----- Recorded data

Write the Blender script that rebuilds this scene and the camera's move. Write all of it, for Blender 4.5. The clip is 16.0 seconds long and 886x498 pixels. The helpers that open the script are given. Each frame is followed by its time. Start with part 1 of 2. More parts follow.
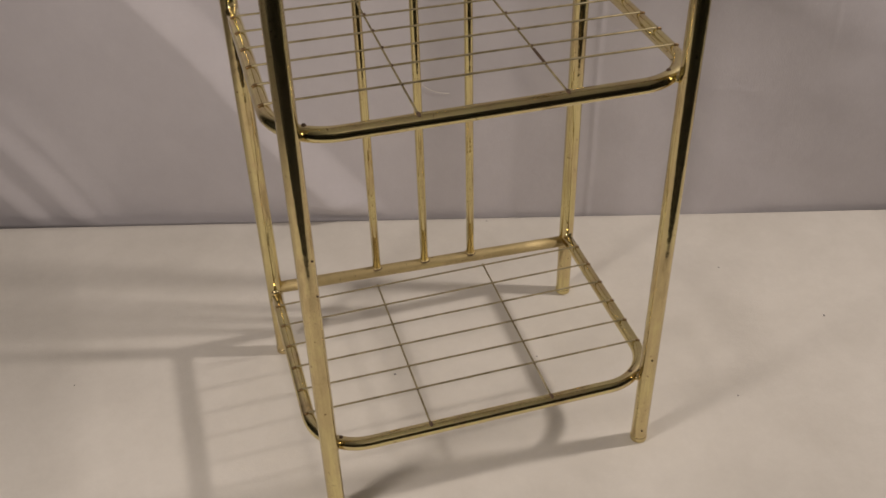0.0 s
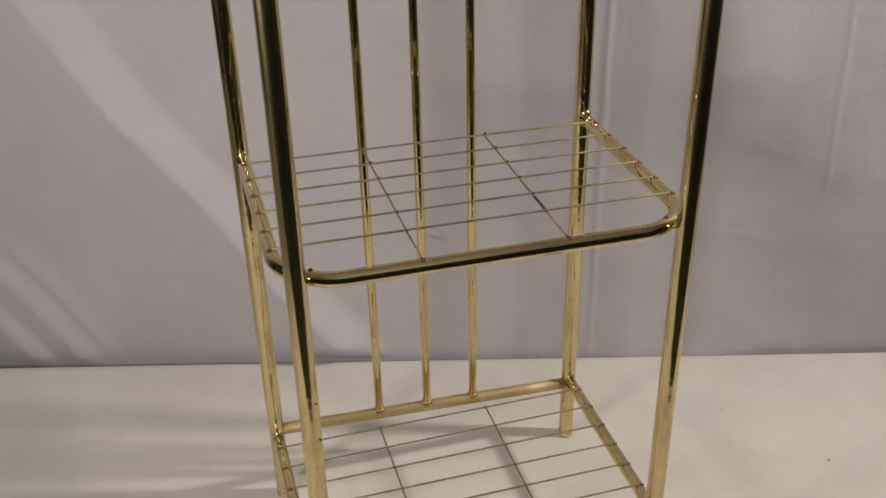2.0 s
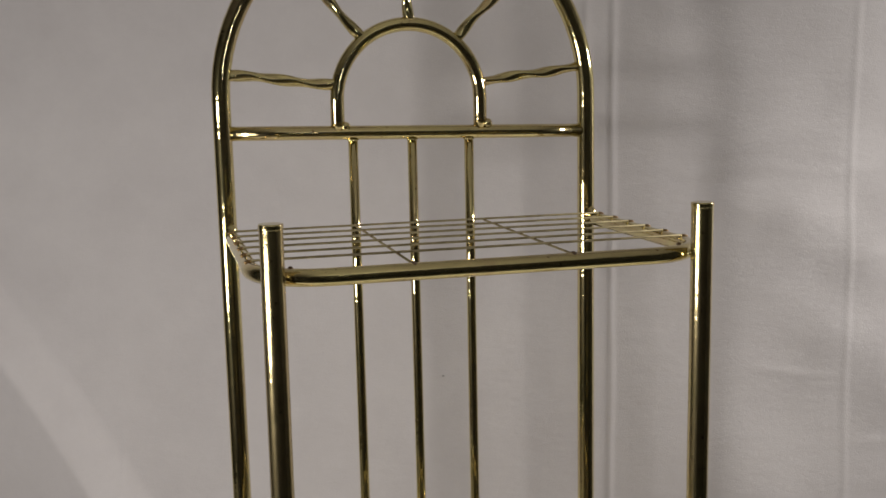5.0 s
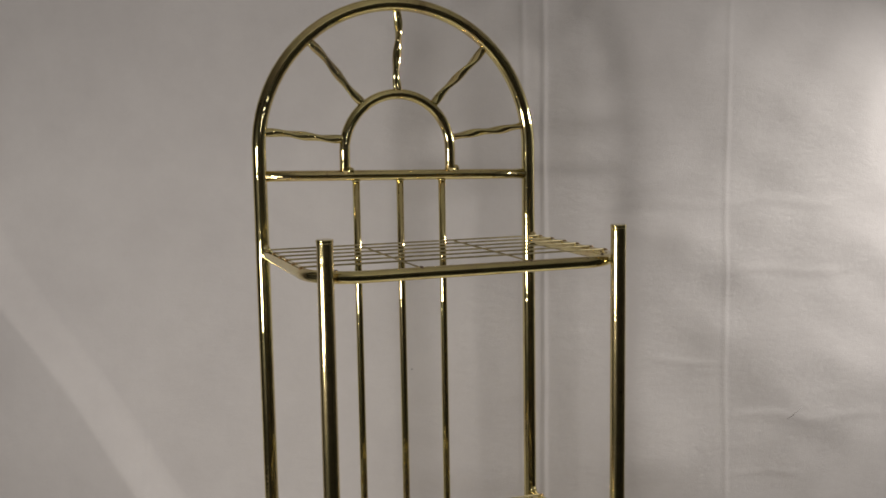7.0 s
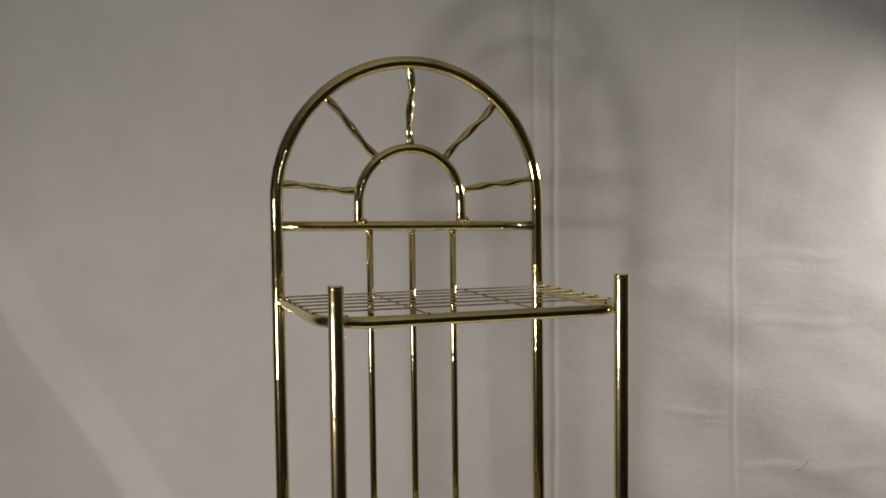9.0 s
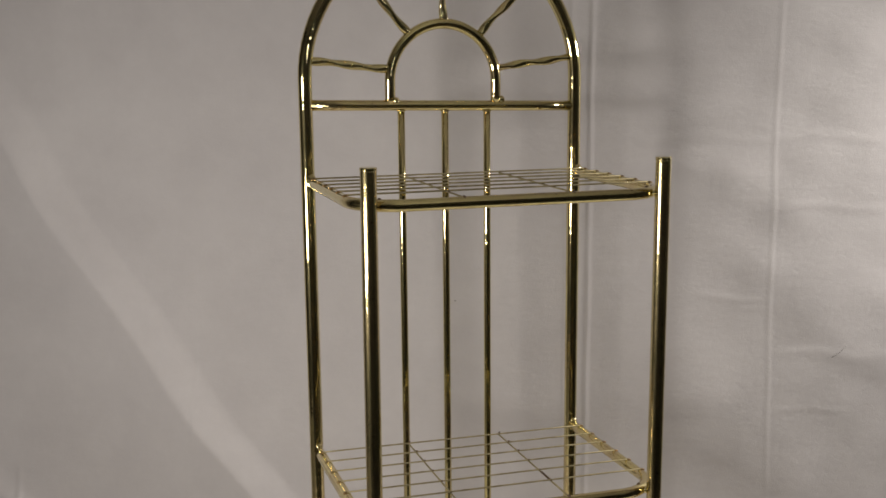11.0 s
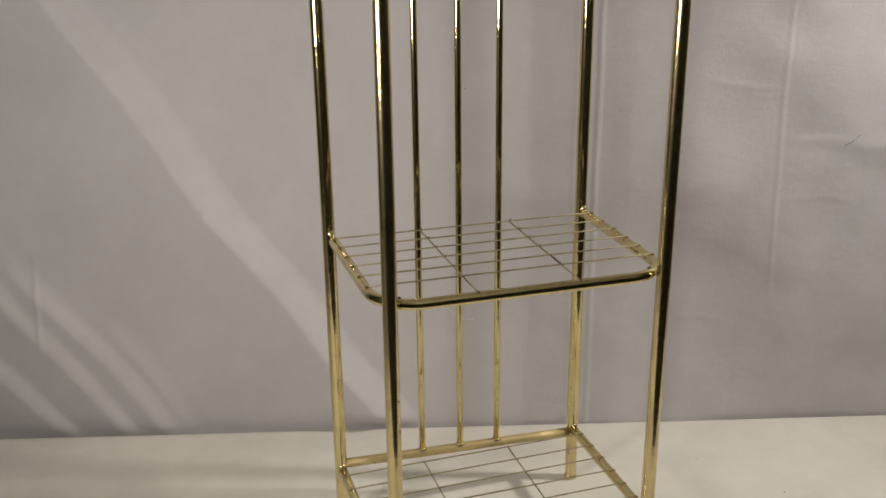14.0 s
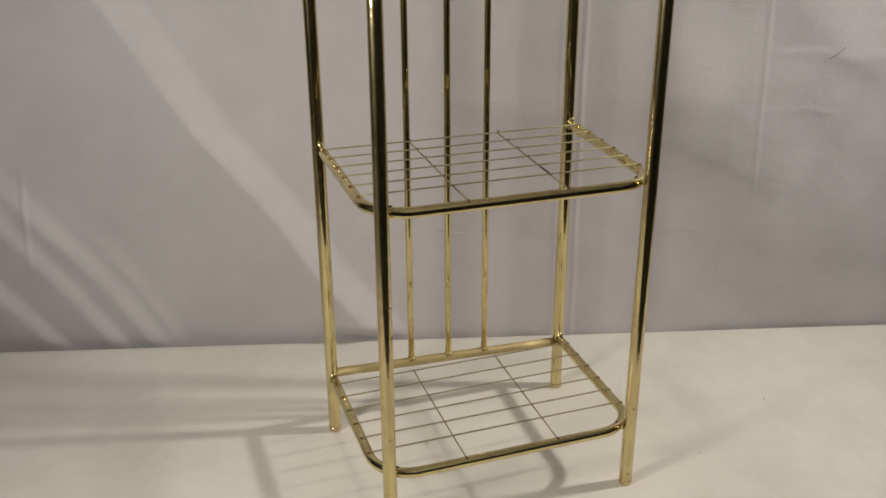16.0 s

----------

*Work to do*: Leave out the pictures and retype every line above exactly.

*The reply*:
Write the Blender script that rebuilds this scene and the camera's move. Write all of it, for Blender 4.5. The clip is 16.0 seconds long and 886x498 pixels. The helpers that open the script are given. Each frame is followed by its time. Start with part 1 of 2. More parts follow.
0.0 s
2.0 s
5.0 s
7.0 s
9.0 s
11.0 s
14.0 s
16.0 s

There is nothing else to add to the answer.